Neural Variable Name Repair: Learning to Rename Identifiers for Readability
Muhammad Yousuf, Akshat Bagade, Chhittebbayi Penugonda, Maanas Baraya
TL;DR
The paper tackles variable name repair by predicting descriptive replacements for masked local identifiers in real C++ functions using only function-local context. It combines task-specific LoRA fine-tuning on Llama 3.1-8B with a warmup/dropout schedule and a dual-encoder reranker to improve candidate selection, trained on a large dataset mined from The Stack via Tree-sitter. Empirical results show substantial gains over prompting baselines, achieving 43.1% exact match and 82.03 partial-credit with the generator, and further improvements to 46.0% exact match and 84.5 partial-credit after reranking.
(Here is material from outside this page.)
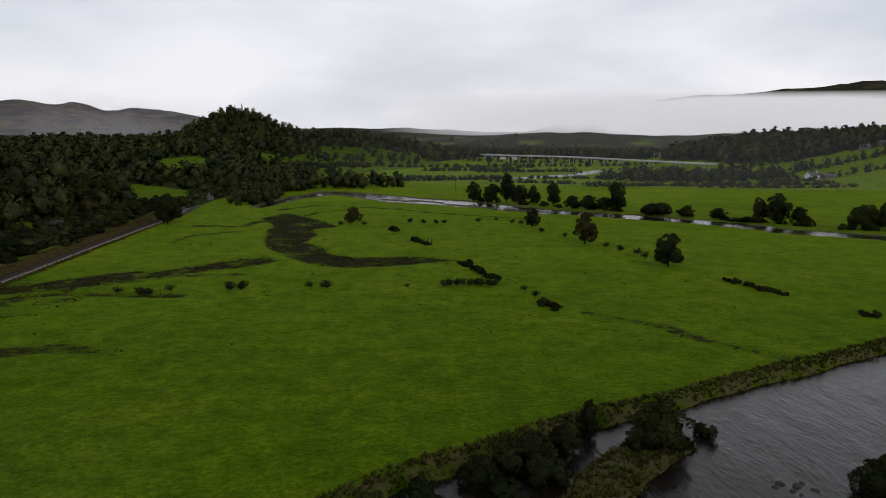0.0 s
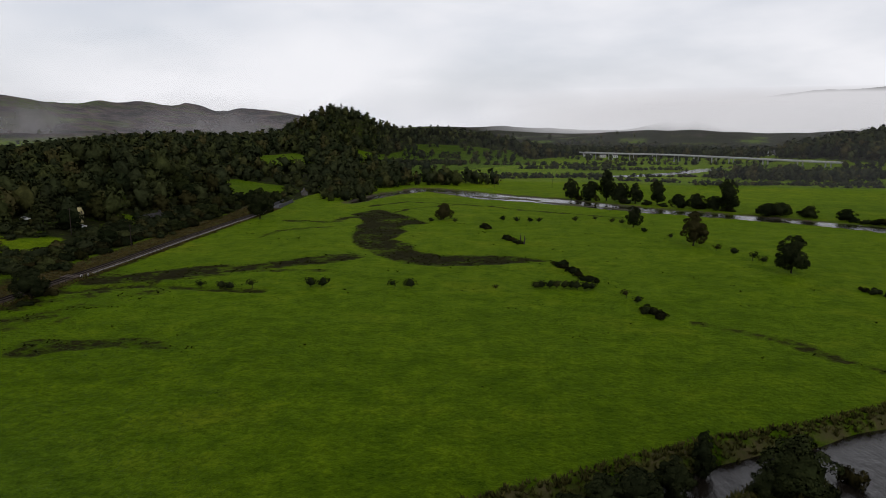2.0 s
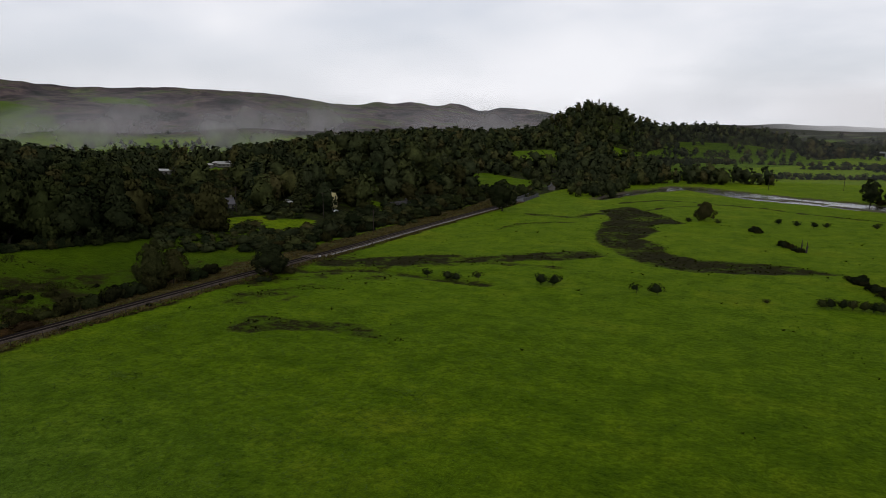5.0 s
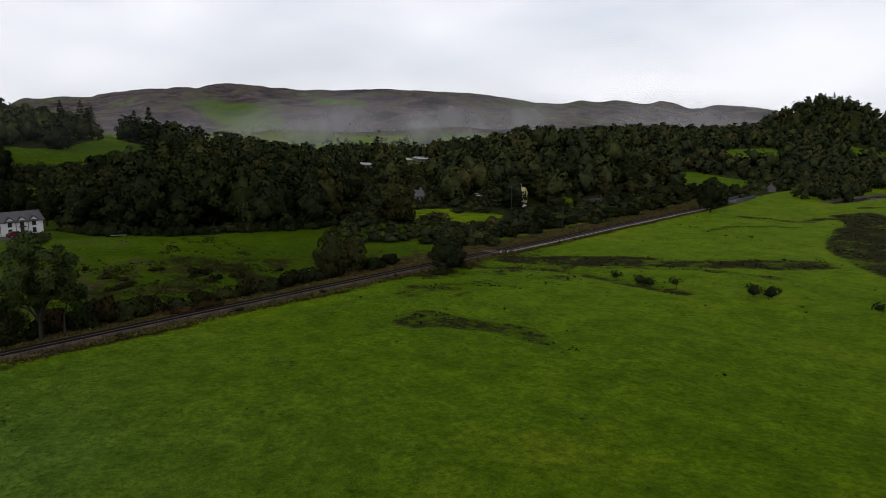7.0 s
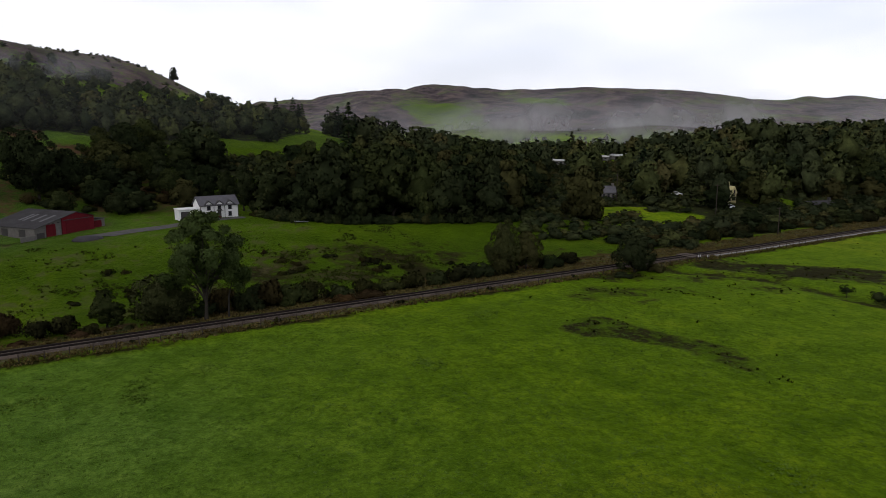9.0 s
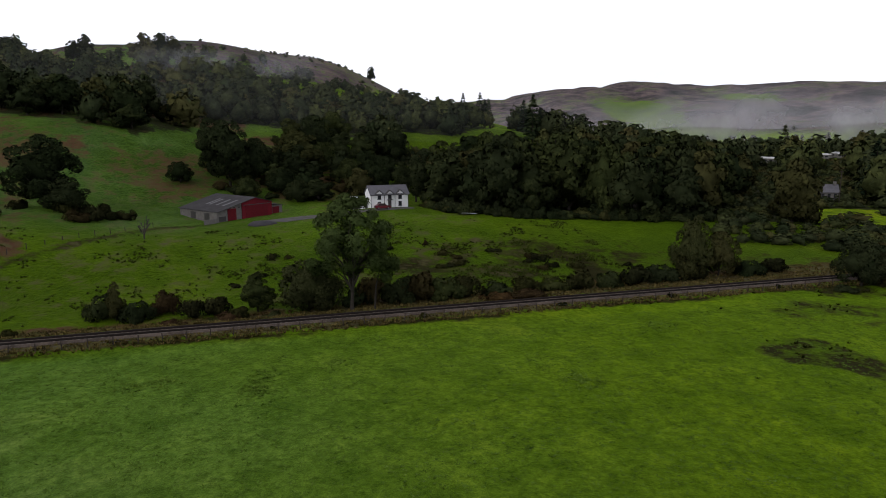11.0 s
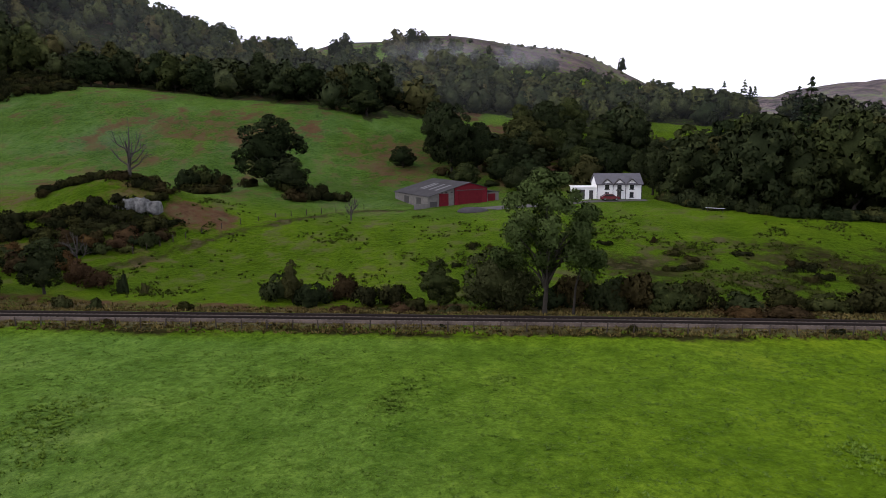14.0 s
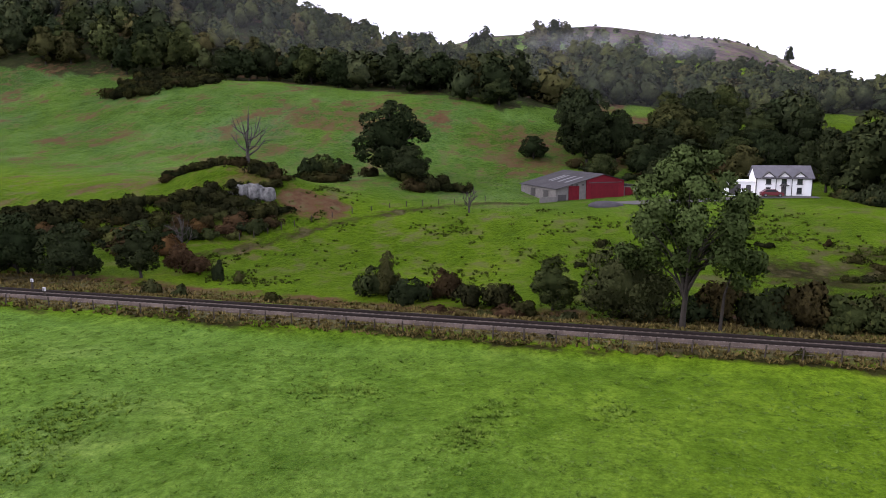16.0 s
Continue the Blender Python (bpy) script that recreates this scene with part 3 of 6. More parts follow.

The work demonstrates that lightweight, targeted adapters plus a reranker can form a practical identifier-repair tool that enhances code readability and downstream reasoning for developers and AI systems.
Abstract
Developers routinely work with source files whose variable names are generic or misleading, and with teams moving quickly, many functions are left undocumented. This slows comprehension, increases the risk of subtle bugs, and makes it harder for both humans and large language models (LLMs) to reason about code. We study variable name repair: given a real C++ function where all occurrences of one local or parameter name have been replaced by a placeholder (e.g. ID 1), the goal is to generate a natural, descriptive replacement name. We automatically construct this task from the C++ portion of BigCode's The Stack by parsing functions with Tree-sitter, masking a single identifier, and treating the original name as supervision. On top of Llama 3.1-8B, we build a pipeline with (i) warmup and dropout schedules for more stable fine-tuning, (ii) LoRA adapters for efficient specialization on identifier repair, and (iii) a dual-encoder reranker over top-k generator candidates. We evaluate using exact match, Top-5 Hit, and an embedding-based partial similarity score (0-100) that gives credit for near synonyms and format variants (e.g., jsonValue vs. json). On a held-out set of 200 C++ functions, a zero-shot Llama 3.1 baseline reaches 6.1 percent exact match. Our best LoRA-tuned model (with warmup and dropout) achieves 43.1 percent exact match, 50.2 percent Top-5 Hit, and an 82.03 partial-match score. A dual encoder reranker further improves selection quality without modifying the underlying generator, suggesting that task-specific fine-tuning plus reranking is a promising approach for practical identifier repair tools.